Little Monsters (Grimmfest 2019) Review: Not Just Another Rom-Zom-Com

By Alix Turner
Published: October 6, 2019 (Last updated: February 1, 2023)
0
3.5

Summary

Abe Forsythe’s sunny comedy about two people protecting a class of five-year-olds from a zombie outbreak adds more variety to a lively subgenre.

Little Monsters is about a zombie outbreak that just happens to kick off right next to a kids’ petting zoo. That description might either put you right off the film or draw you right in, depending on your taste: I found it hilarious, right from the start, and for me, horror-comedy is very hit-and-miss.

Yup, right from the start, which – in the circumstances – was especially surprising. The opening was a montage of a couple fighting in many different settings, presented to music. But that montage was so full of familiar images that – like the opening to Krampus in a department store – it felt knowing and funny in an I’ve-been-there way. Little Monsters is full of those moments. The couple breaks up, Dave (Alexander England) goes to stay with his sister, and the story begins.

Dave’s sister Tess (Kat Stewart) adores her brother and insists he pulls his weight around the home, not just lie on the sofa and dream of his band getting back together. He offers to take Tess’s five-year-old son Felix (the remarkable Diesel La Torraca) to school… where he meets – and is utterly smitten by – the kindergarten teacher Miss Caroline (Lupita Nyong’o). So when he discovers later that the class is short one chaperone for the next day’s outing, Dave naturally volunteers. Miss Caroline, Dave, and the children are quite ignorant of the US Military Testing Facility located just a stone’s throw away from the kids’ attraction, and how risky the “subjects” are there.

So there you have it: one grown-up who adores kids, one grown-up who adores her, and a mini-bus full of little kids versus soldiers, farmhands and tourists turned into zombies. Throw in an egotistical children’s TV celebrity Teddy McGiggle (Josh Gad), and you have an absolutely sweary Australian riot of a film. There are some subtle themes, of course, to do with responsibility and growing up; but Abe Forsythe’s Little Monsters doesn’t bother with too much seriousness or sentiment: it’s damn good entertainment with memorable characters.

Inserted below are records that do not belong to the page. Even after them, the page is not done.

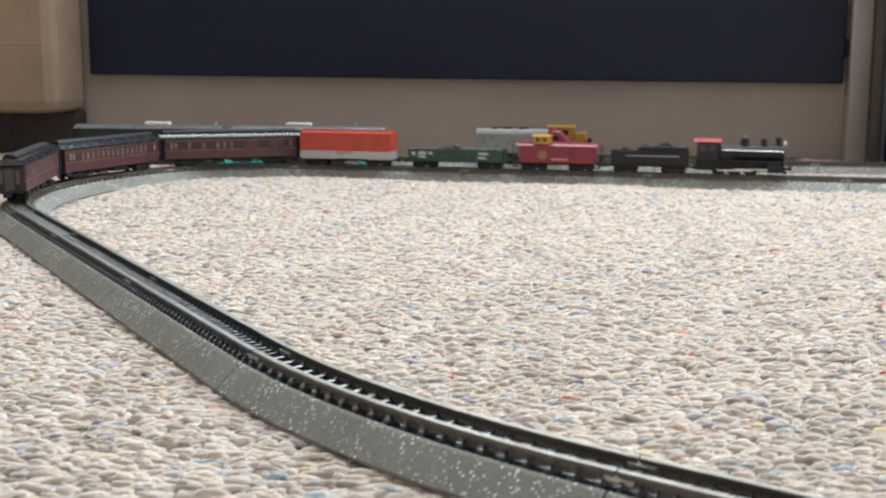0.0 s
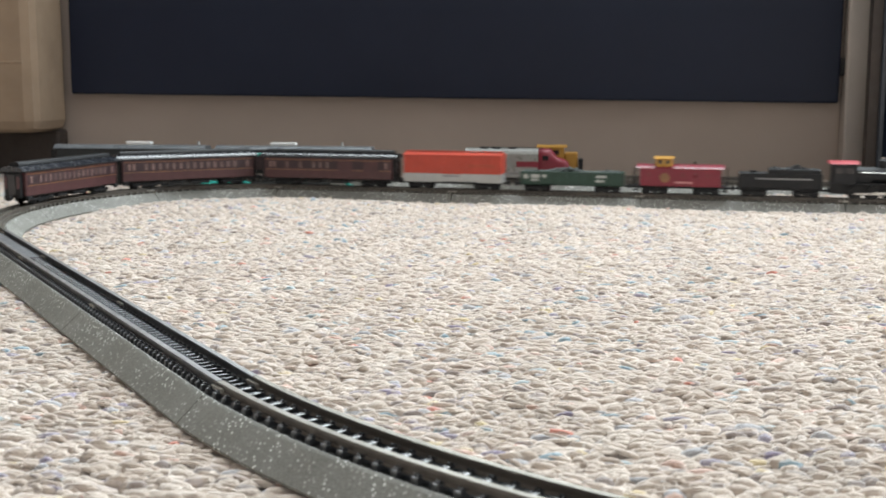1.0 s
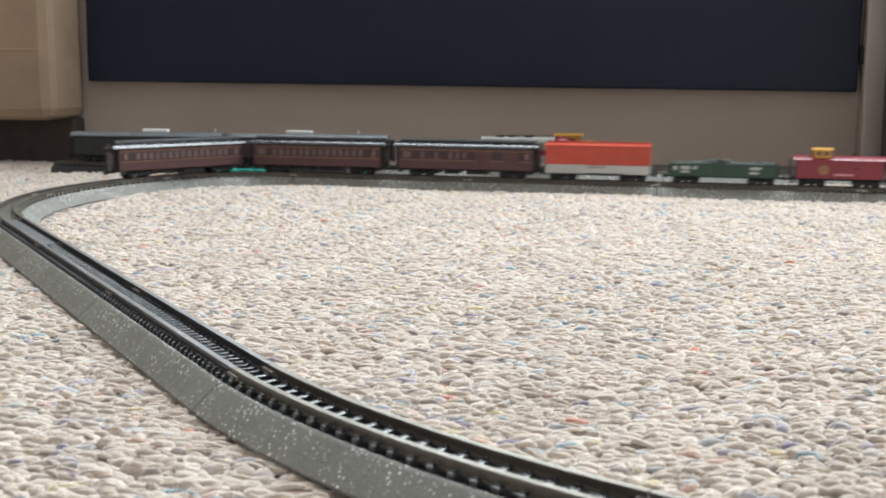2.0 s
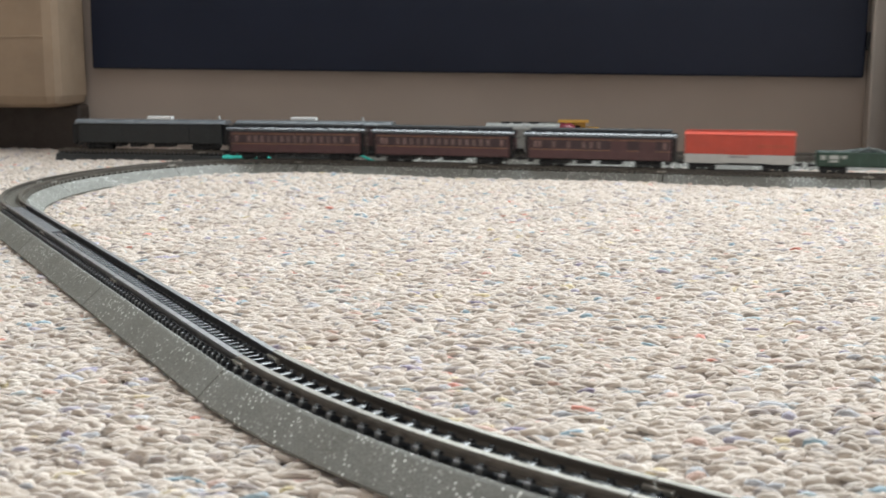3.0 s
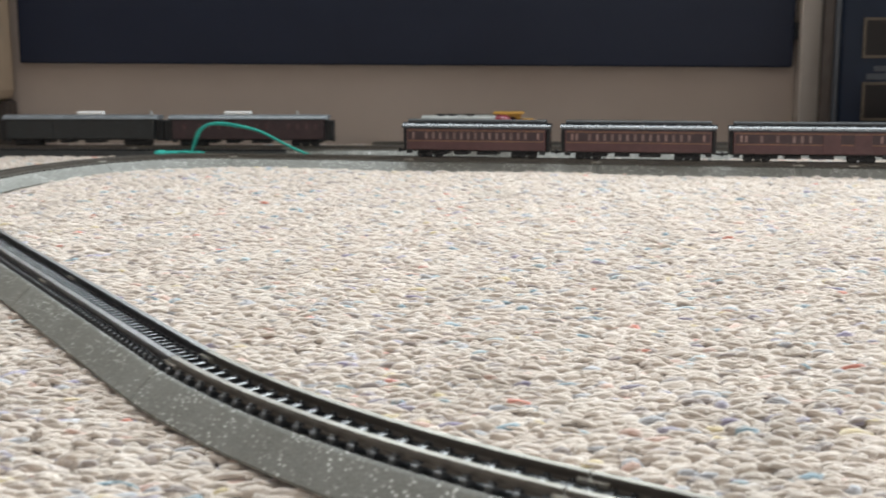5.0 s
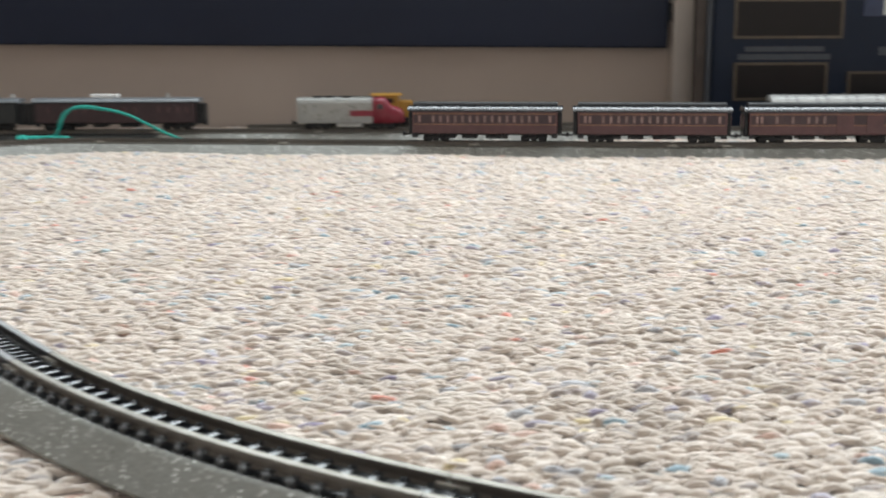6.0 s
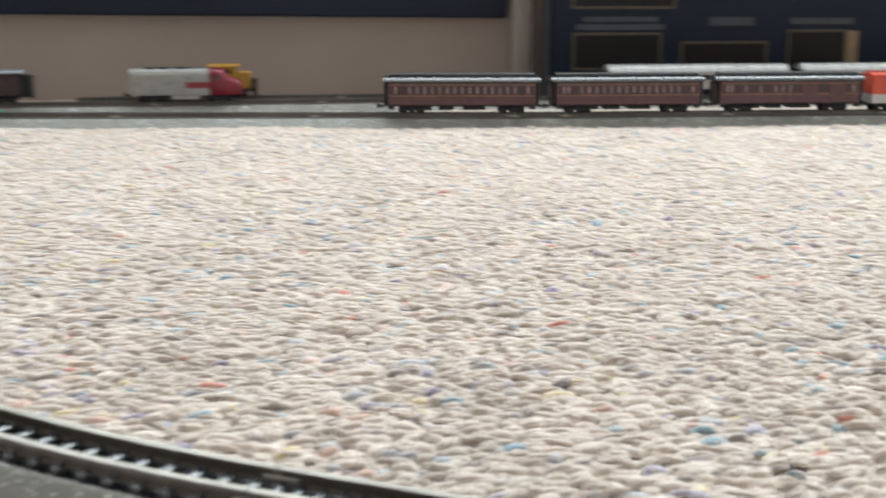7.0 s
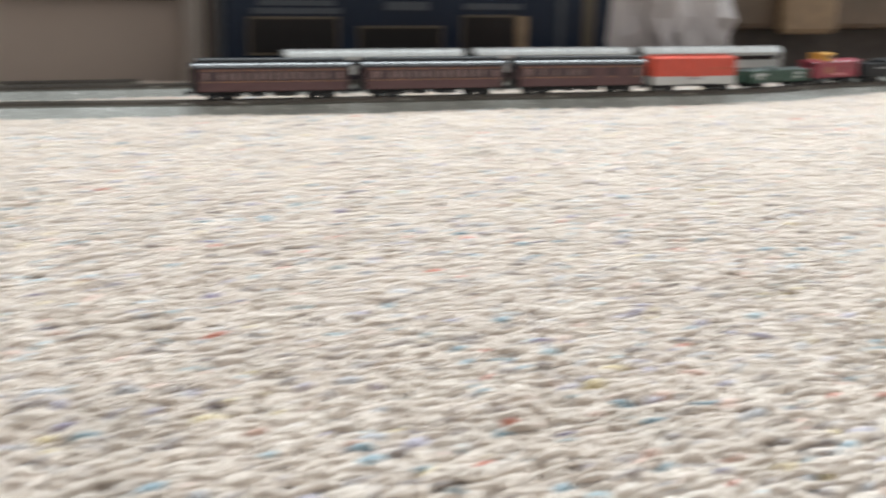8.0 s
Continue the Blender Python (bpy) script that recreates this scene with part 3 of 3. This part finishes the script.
def locomotive():
    c = thing("steam_locomotive", "black model steam switcher locomotive with a red cab roof", "model locomotive", "running train")
    part("running_board", box(B(), -0.030, 0.029, -0.0092, 0.0092, 0.0098, 0.0106, 0.0002), BLACK, c)
    part("frame", box(B(), -0.030, 0.029, -0.0030, 0.0030, 0.0030, 0.0098, 0.0003), BLACK, c)
    boiler = part("boiler", tube(B(), (-0.014, 0, 0.0152), (0.022, 0, 0.0152), 0.0062, 0.0058, 24), BLACK, c, smooth=False)
    for x in (-0.006, 0.002, 0.010, 0.018):
        part("boiler_band", tube(B(), (x - 0.0003, 0, 0.0152), (x + 0.0003, 0, 0.0152), 0.0064, n=24), BLACK, boiler)
    part("smokebox", tube(B(), (0.022, 0, 0.0152), (0.0300, 0, 0.0152), 0.0062, n=24), BLACK, c)
    part("smokebox_door", tube(B(), (0.0300, 0, 0.0152), (0.0308, 0, 0.0152), 0.0046, 0.0036, 20), BLACK, c)
    part("smokestack", tube(B(), (0.0262, 0, 0.0205), (0.0262, 0, 0.0268), 0.0016, 0.0021, 16), BLACK, c)
    for x, r, z in ((0.0035, 0.0030, 0.0252), (0.0165, 0.0022, 0.0250)):
        bm = tube(B(), (x, 0, 0.0200), (x, 0, z), r, r * 0.92, 16)
        bmesh.ops.create_uvsphere(bm, u_segments=16, v_segments=8, radius=r * 0.93, matrix=pose(x, 0, z) @ Matrix.Diagonal((1, 1, 0.55, 1)))
        part("dome", bm, BLACK, c)
    part("whistle", tube(B(), (0.0035, 0, 0.0262), (0.0035, 0, 0.0280), 0.0006, n=8), STEEL, c)
    part("headlight", box(B(), 0.0292, 0.0318, -0.0016, 0.0016, 0.0212, 0.0242, 0.0005), STEEL, c, "small pale headlight")
    cabin = part("cab", box(B(), -0.0290, -0.0140, -0.0090, 0.0090, 0.0098, 0.0236, 0.0004), BLACK, c)
    for y in (-1, 1):
        for x in (-0.0252, -0.0186):
            part("cab_window", box(B(), x - 0.0022, x + 0.0022, min(y * 0.009, y * 0.0092), max(y * 0.009, y * 0.0092), 0.0170, 0.0212, 0.0001), DARKGLASS, cabin)
    part("cab_roof", extrude(B(), arch(0.0200, 0.0234, 0.0020, 8, 1.1), -0.0315, -0.0125), CABRED, c, "red curved cab roof")
    part("firebox", box(B(), -0.0140, -0.0040, -0.0060, 0.0060, 0.0098, 0.0195, 0.0012), BLACK, c)
    for x in (-0.0140, -0.0030, 0.0080):
        bm = B()
        for y in (-1, 1):
            tube(bm, (x, y * 0.0036, 0.0042), (x, y * 0.0052, 0.0042), 0.0042, n=20)
            tube(bm, (x, y * 0.0036, 0.0042), (x, y * 0.0041, 0.0042), 0.0049, n=20)
        part("driving_wheels", bm, BLACK, c)
    for y in (-1, 1):
        bm = box(B(), -0.0150, 0.0090, y * 0.0062 - 0.0004, y * 0.0062 + 0.0004, 0.0030, 0.0041, 0.0002)
        part("side_rod", bm, STEEL, c, "bright side rod")
        part("main_rod", box(B(), -0.0030, 0.0215, y * 0.0070 - 0.0003, y * 0.0070 + 0.0003, 0.0040, 0.0049, 0.0002), STEEL, c)
        part("cylinder", tube(B(), (0.0195, y * 0.0072, 0.0052), (0.0285, y * 0.0072, 0.0052), 0.0030, n=16), BLACK, c)
        part("valve_chest", box(B(), 0.0200, 0.0280, y * 0.0072 - 0.0022, y * 0.0072 + 0.0022, 0.0068, 0.0098, 0.0005), BLACK, c)
        bm = B()
        tube(bm, (-0.012, y * 0.0066, 0.0178), (0.0295, y * 0.0063, 0.0172), 0.0003, n=6)
        part("handrail", bm, STEEL, c)
    bm = box(B(), 0.0290, 0.0325, -0.0088, 0.0088, 0.0020, 0.0032, 0.0003)
    box(bm, 0.0288, 0.0305, -0.0080, 0.0080, 0.0030, 0.0098, 0.0003)
    part("footboard", bm, BLACK, c, "front footboard pilot")
    coupler(c, 0.0305, 1)
    return c


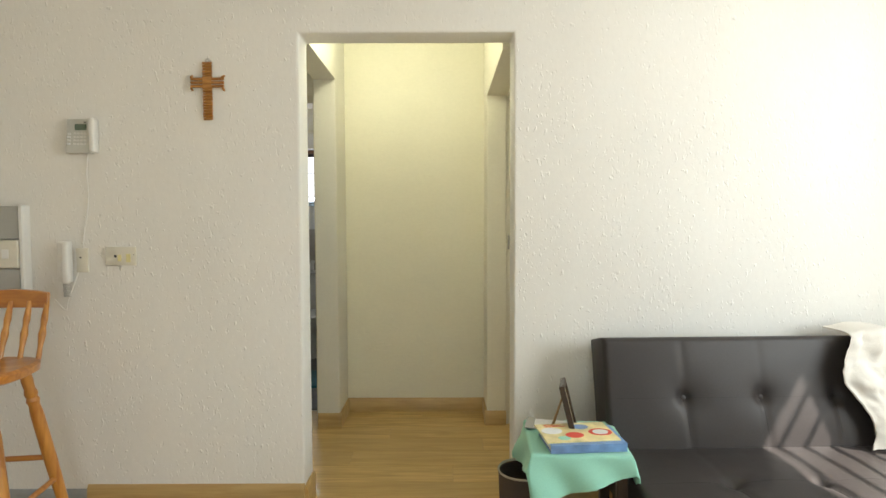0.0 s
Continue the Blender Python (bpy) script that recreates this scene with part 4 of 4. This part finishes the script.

We’ve known for a while what talent and range Lupita Nyong’o has, but this film still managed to be eye-opening: soothing her class with “Shake It Off” on the ukulele one minute, and beheading zombies with a shovel the next, Nyong’o was a joy to behold. But what made Little Monsters stand out from other zombie comedies was the children; not creepy kids or vicious kids, but genuinely sweet and authentic children. Their dialogue and characters are believable, and yet some of their action is so bizarre it can almost be true (dressing as Darth Vader to boost confidence, or attacking zombies with a pitch-and-putt mallet).

Unlike one or two other critics, I do not consider Little Monsters to be “just another romzomcom”. It has its own character, and its own comedic tone (especially when contrasting innocence with violence). There are a few romantic zombie comedies out there, of course, but there is such breadth of style that there’s no harm adding another one to the subgenre, especially a well made and well acted one. Little Monsters is nothing like Night of the Living Deb or Warm Bodies, for example (except for there being a few zombies and a little romance and some humour): they are not all one type, any more than all vampire films are one type.

Little Monsters debuts exclusively on Hulu on October 11, 2019.